Андрей не слышал, как стонал, кликал в беспамятстве маменьку; не зрел, как с другой стороны сада Палыч и сыновья купца Красноперова, рослые, кровь с молоком недоросли торопью бежали к нему; не почувствовал, как они подняли его и в обход, спотыкаясь о выбоины, снесли на Купеческую, где устроили на телегу.

Он ощутил себя живым и страдающим от скомящей боли в спине. Некоторое время он лежал с закрытыми глазами, прислушиваясь к дробливому топоту и крикам людей, к визгу собак и прочему шуму, словно вспоминая, что же стряслось. Через силу капитан дотянулся рукой до груди; лицо треснуло в улыбке − пакет был на месте. Это ублажило и ободрило его; Преображенский приоткрыл веки.

Во рту стойко держался привкус пепла. Под боком хлопотал Палыч, подкладывая под затылок своего господина свернутый кожан, укрывал с бережью офицерским плащом и серчал с близкими слезами:

− Сучковато вышло, барин… виноват, вашескородие-с, как есть кругом виноват! Ни кола ни двора − по миру пустил вас, Андрей Сергеич… Ох ты, мать честная, прощения мне, глуподурому, нетути… Вот ведь она, жисть! Вилючая какб! Хто б ведал, барин?.. Вы б о себе, батюшка, ну-с, хоть бы саму малость беспокойство устраивали… Бацнулись-то оземь как! Страсть одна, сгинуть могли!!! Сердце у меня едва не разбилось… Благо, обошлось. Слава Спасу нашему! А ужо вослучись тако, вот те крест, барин, удавился бы я, как пить дать.

Денщик монотонно охал и сетовал на судьбу; вокруг дроглыми тенями сновали люди, стреляли мушкетами лопающиеся бревна, мужики отборные матюки гнули так, что уши сворачивались, но для Андрея Сергеевича ничего не существовало.

Он тихо лежал и отрешенно смотрел на обугленные ветви, за которыми тянулись чернявые космы дыма. В голове была удивительная пустота, и жизнь вокруг тоже казалась пустой и никчемной. «Господи, ведь решительно ничего не было прежде, до сего дня», − Андрей устало закрыл глаза, болезненно остро ощущая тяжистый горячий воздух вечера, хрип дыхания, щекотливые струйки пота, сбегающие из-под мышек под спину, липкие, клейкие…

Он ощутил прильнувший к телу пакет, отбитый у огня; и подумалось ему, тепло подумалось, что не пакет это вовсе грел его грудь, а горячая и мягкая рука самого Государя, который склонился над ним, светло улыбаясь, и как бы молвил: «…А я и не сомневался в вас, Андрей Сергеевич. Молодцом − не опозорили фамилию батюшки своего. Благодарю за службу». И от мысли такой нечто большое и сладостное растекалось по телу, наполняя спокойствием и благодатью. Остальное же ему виделось мышиной возней, не заслуживающей никакого внимания. Чувство достойно выполненного долга покрывало все.

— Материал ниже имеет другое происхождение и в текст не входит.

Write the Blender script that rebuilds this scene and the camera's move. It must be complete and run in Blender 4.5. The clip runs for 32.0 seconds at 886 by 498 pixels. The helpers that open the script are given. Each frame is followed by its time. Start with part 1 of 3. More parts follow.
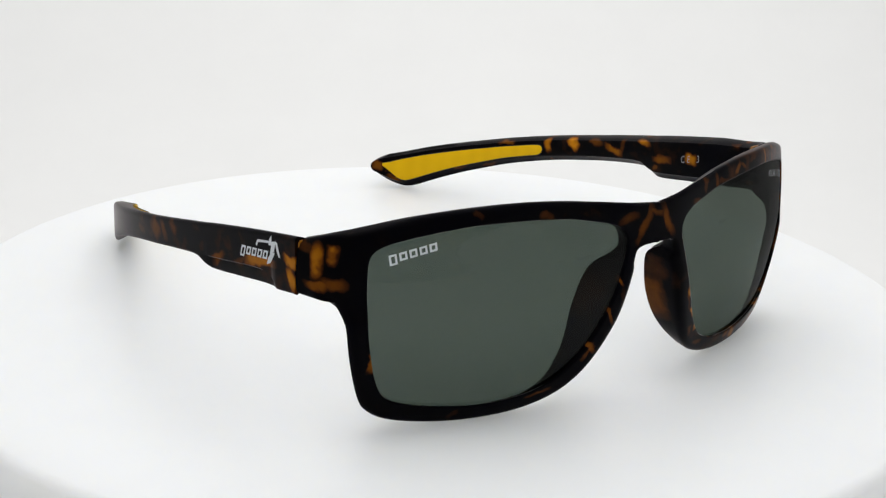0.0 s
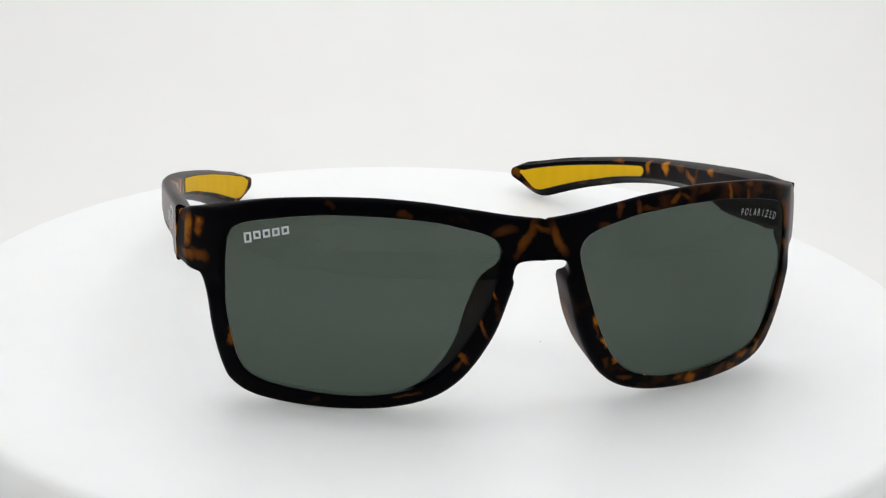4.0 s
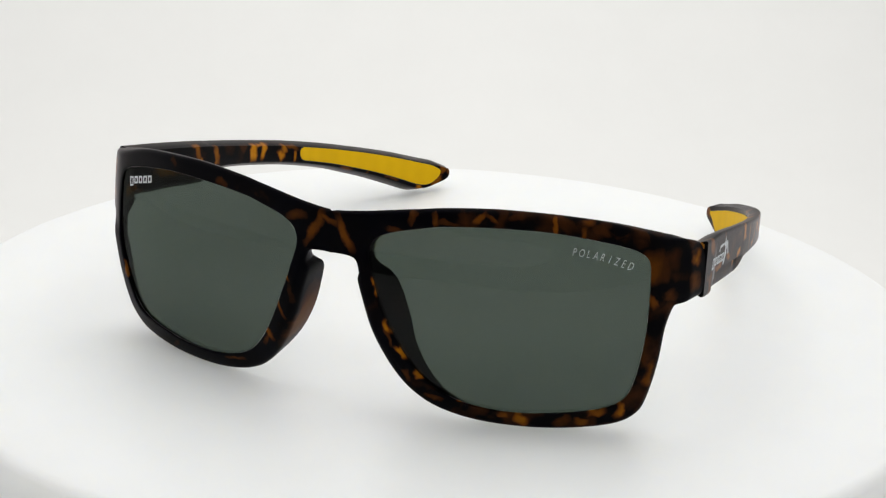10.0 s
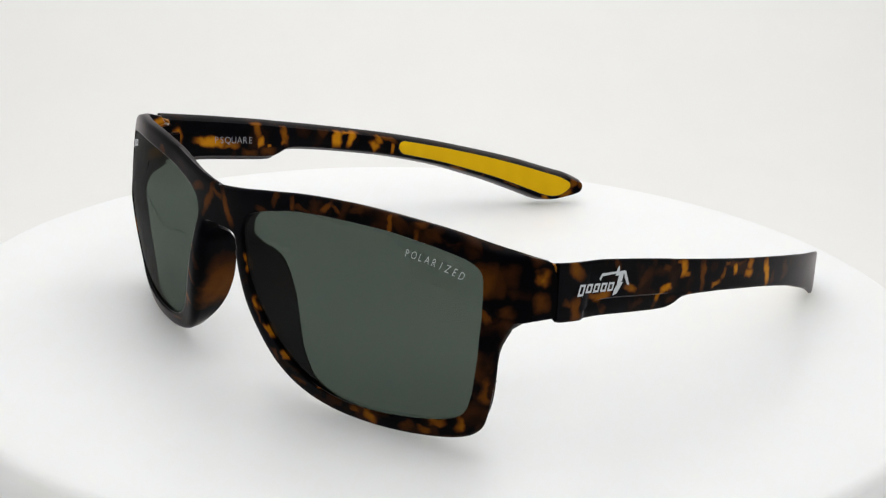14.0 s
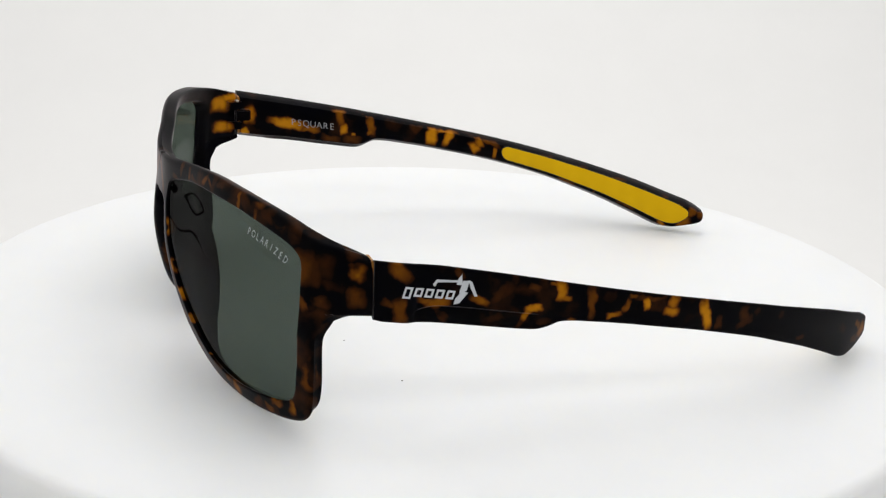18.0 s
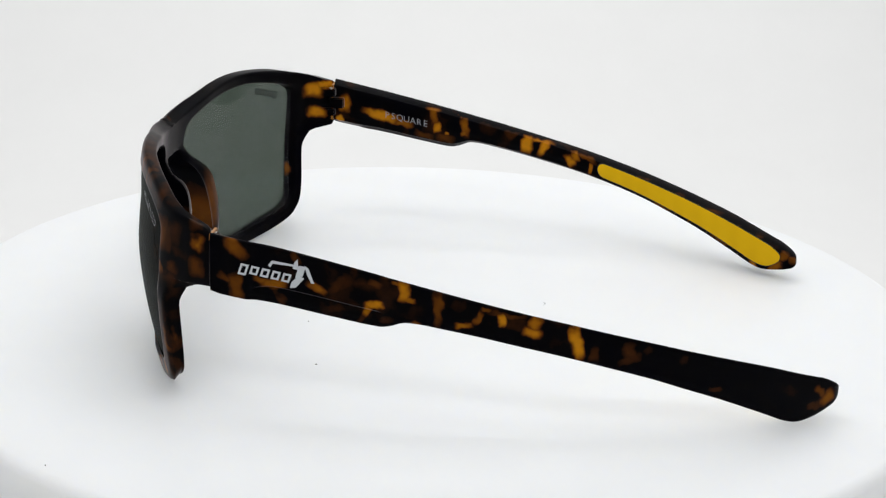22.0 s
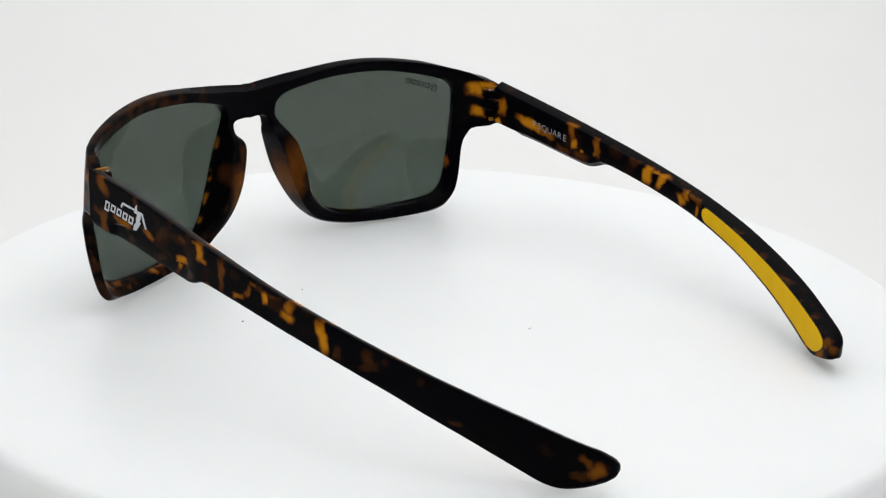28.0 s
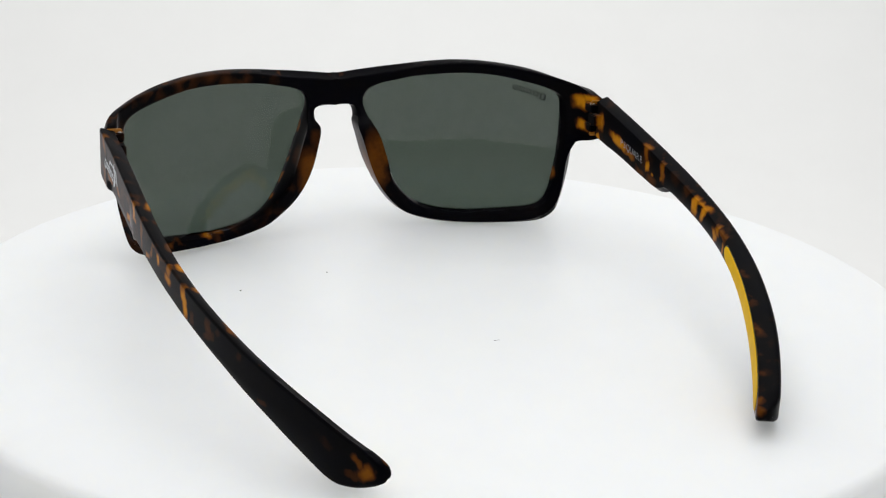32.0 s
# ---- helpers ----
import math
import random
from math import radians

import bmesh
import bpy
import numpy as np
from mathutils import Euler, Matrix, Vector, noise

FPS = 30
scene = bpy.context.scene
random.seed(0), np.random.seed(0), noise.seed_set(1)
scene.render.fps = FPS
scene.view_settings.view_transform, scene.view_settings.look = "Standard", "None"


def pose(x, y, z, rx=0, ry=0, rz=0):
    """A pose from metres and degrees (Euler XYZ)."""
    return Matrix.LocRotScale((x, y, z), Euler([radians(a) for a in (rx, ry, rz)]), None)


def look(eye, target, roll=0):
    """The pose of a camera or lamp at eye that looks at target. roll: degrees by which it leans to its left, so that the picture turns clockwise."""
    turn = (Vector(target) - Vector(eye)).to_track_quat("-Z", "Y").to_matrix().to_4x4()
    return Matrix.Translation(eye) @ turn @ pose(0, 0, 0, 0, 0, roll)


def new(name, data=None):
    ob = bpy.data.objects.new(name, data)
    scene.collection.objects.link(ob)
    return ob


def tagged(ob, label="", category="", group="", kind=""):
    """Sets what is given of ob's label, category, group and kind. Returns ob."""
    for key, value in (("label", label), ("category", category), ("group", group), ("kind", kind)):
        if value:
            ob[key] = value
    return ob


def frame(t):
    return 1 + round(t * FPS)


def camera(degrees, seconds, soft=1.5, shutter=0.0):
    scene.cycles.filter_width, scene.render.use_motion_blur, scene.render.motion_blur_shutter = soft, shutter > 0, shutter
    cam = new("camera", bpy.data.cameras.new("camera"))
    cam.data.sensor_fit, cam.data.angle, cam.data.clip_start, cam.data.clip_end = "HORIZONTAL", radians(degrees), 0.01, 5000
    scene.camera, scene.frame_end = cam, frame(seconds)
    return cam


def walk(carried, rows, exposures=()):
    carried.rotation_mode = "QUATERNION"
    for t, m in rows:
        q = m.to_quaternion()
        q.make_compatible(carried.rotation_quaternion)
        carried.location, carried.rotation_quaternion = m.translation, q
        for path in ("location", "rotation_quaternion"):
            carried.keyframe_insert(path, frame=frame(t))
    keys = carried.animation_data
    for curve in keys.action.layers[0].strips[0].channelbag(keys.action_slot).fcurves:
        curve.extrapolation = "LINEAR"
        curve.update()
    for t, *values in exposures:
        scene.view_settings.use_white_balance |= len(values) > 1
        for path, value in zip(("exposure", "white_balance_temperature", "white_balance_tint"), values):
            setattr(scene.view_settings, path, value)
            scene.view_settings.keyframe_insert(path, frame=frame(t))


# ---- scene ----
MM = 0.001
CLIP = 32.0

# ---------------------------------------------------------------- camera
EYE = Vector((0.0, -0.3644, 0.1414))
YAW, PITCH, ROLL = 0.00424, -0.33488, 2.382
cam = camera(32.25, CLIP, soft=1.25)
AIM = EYE + Vector((math.sin(YAW) * math.cos(PITCH), math.cos(YAW) * math.cos(PITCH), math.sin(PITCH)))
TINTS = [(0.0, -0.09, 6530, 9.5), (2.5, -0.09, 6600, 9), (4.0, -0.09, 6560, 9.5), (7.5, -0.09, 6660, 8.5), (12.0, -0.09, 6650, 8.5), (14.5, -0.09, 6620, 10),
         (17.0, -0.09, 6570, 12), (18.0, -0.09, 6620, 10), (19.0, -0.09, 6540, 10), (22.0, -0.09, 6470, 9.5), (25.5, -0.09, 6460, 9.3), (30.0, -0.09, 6520, 9), (CLIP, -0.09, 6520, 9)]
walk(cam, [(0.0, look(EYE, AIM, ROLL)), (CLIP, look(EYE, AIM, ROLL))], TINTS)

# ---------------------------------------------------------------- light
world = bpy.data.worlds.new("room")
scene.world = world
world.use_nodes = True
world.node_tree.nodes["Background"].inputs[0].default_value = (0.9, 0.95, 1.0, 1)
world.node_tree.nodes["Background"].inputs[1].default_value = 0.02


def area_lamp(name, place, target, sx, sy, watts, colour):
    data = bpy.data.lights.new(name, "AREA")
    data.shape, data.size, data.size_y, data.energy, data.color = "RECTANGLE", sx, sy, watts, colour
    ob = new(name, data)
    ob.matrix_world = look(place, target)
    return tagged(ob, "white LED light under the roof of the photo tent", "lamp", group="tent lights", kind="thing")


area_lamp("led_panel", (0, 0.02, 0.57), (0, 0.0201, 0), 0.60, 0.60, 1.86, (1.0, 1.0, 1.0))
for at, high, w in ((-0.40, 0.42, 0.60), (-0.02, 0.46, 0.28), (0.36, 0.44, 0.46)):
    area_lamp("led_strip", (0, at, high), (0, at + (0.25 if at < -0.3 else 0.0001), 0), 0.50, 0.035, w, (1.0, 1.0, 1.0))


# ---------------------------------------------------------------- materials
class Tree:
    """A small wrapper to build a node material."""

    def __init__(self, name):
        self.mat = bpy.data.materials.new(name)
        self.mat.use_nodes = True
        self.t = self.mat.node_tree
        self.bsdf = self.t.nodes["Principled BSDF"]
        self.out = self.t.nodes["Material Output"]

    def node(self, kind, **values):
        n = self.t.nodes.new(kind)
        for k, v in values.items():
            if k == "operation":
                n.operation = v
        return n

    def join(self, a, b):
        self.t.links.new(a, b)

    def coords(self):
        return self.node("ShaderNodeTexCoord").outputs["Object"]

    def noise(self, vec, scale, detail=3.0, rough=0.55):
        n = self.node("ShaderNodeTexNoise")
        n.inputs["Scale"].default_value, n.inputs["Detail"].default_value = scale, detail
        n.inputs["Roughness"].default_value = rough
        self.join(vec, n.inputs["Vector"])
        return n

    def ramp(self, fac, stops):
        n = self.node("ShaderNodeValToRGB")
        e = n.color_ramp.elements
        e[0].position, e[0].color = stops[0][0], (*stops[0][1], 1)
        e[1].position, e[1].color = stops[-1][0], (*stops[-1][1], 1)
        for p, c in stops[1:-1]:
            x = e.new(p)
            x.color = (*c, 1)
        self.join(fac, n.inputs["Fac"])
        return n.outputs["Color"]

    def math(self, op, a, b=None):
        n = self.node("ShaderNodeMath", operation=op)
        for i, v in enumerate((a, b)):
            if v is None:
                continue
            if isinstance(v, (int, float)):
                n.inputs[i].default_value = v
            else:
                self.join(v, n.inputs[i])
        return n.outputs[0]

    def vec(self, op, a, b):
        n = self.node("ShaderNodeVectorMath", operation=op)
        for i, v in enumerate((a, b)):
            if isinstance(v, (tuple, list)):
                n.inputs[i].default_value = v
            else:
                self.join(v, n.inputs[i])
        return n.outputs["Value"] if op in ("LENGTH", "DISTANCE", "DOT_PRODUCT") else n.outputs["Vector"]

    def bump(self, height, strength, distance):
        n = self.node("ShaderNodeBump")
        n.inputs["Strength"].default_value, n.inputs["Distance"].default_value = strength, distance
        self.join(height, n.inputs["Height"])
        self.join(n.outputs["Normal"], self.bsdf.inputs["Normal"])

    def set(self, **kw):
        for k, v in kw.items():
            self.bsdf.inputs[k.replace("_", " ")].default_value = v
        return self


def plain(name, colour, rough, scale=300.0, vary=0.06, metal=0.0, bump=0.0):
    """A surface with a slight variation at two scales."""
    m = Tree(name)
    c = m.coords()
    n = m.math("ADD", m.math("MULTIPLY", m.noise(c, scale).outputs["Fac"], 0.6), m.math("MULTIPLY", m.noise(c, scale * 0.08).outputs["Fac"], 0.4))
    lo, hi = [x * (1 - vary) for x in colour], [min(1, x * (1 + vary)) for x in colour]
    m.join(m.ramp(n, [(0.3, lo), (0.7, hi)]), m.bsdf.inputs["Base Color"])
    m.set(Roughness=rough, Metallic=metal)
    if bump:
        m.bump(m.noise(c, scale * 4).outputs["Fac"], 0.3, bump)
    return m.mat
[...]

− А-а, вот ты где, антихрист проклятуш-ший! Разлегся?! Транди тя в корпетку! − неожиданно взорвался сбоку от него визгливый, скрипучий голос. Он резанул по нервам, будто пила по зубам.

Преображенский покренил голову. В сажени от телеги, опершись на клюку, стояла жилистая старуха. Ее узкие, как две пиявки, губы беззвучно шевелились. Сгорбленная старостью, она была ряжена в плешь истертую черную плюшевую двубортку, которая делала ее еще безобразнее.

− Эх ты, заворуй бясстыжий! Сглазу на тя нетути! По миру людей божьих пустил, ирод ты окаянный. В очи-то глядеть как будешь?

− Не гнуси, ведьма! − огрызнулся Андрей Сергеевич. На его зардевшихся щеках скакнули желваки. − Опомнись, старая! Кого ж это я по миру пустил?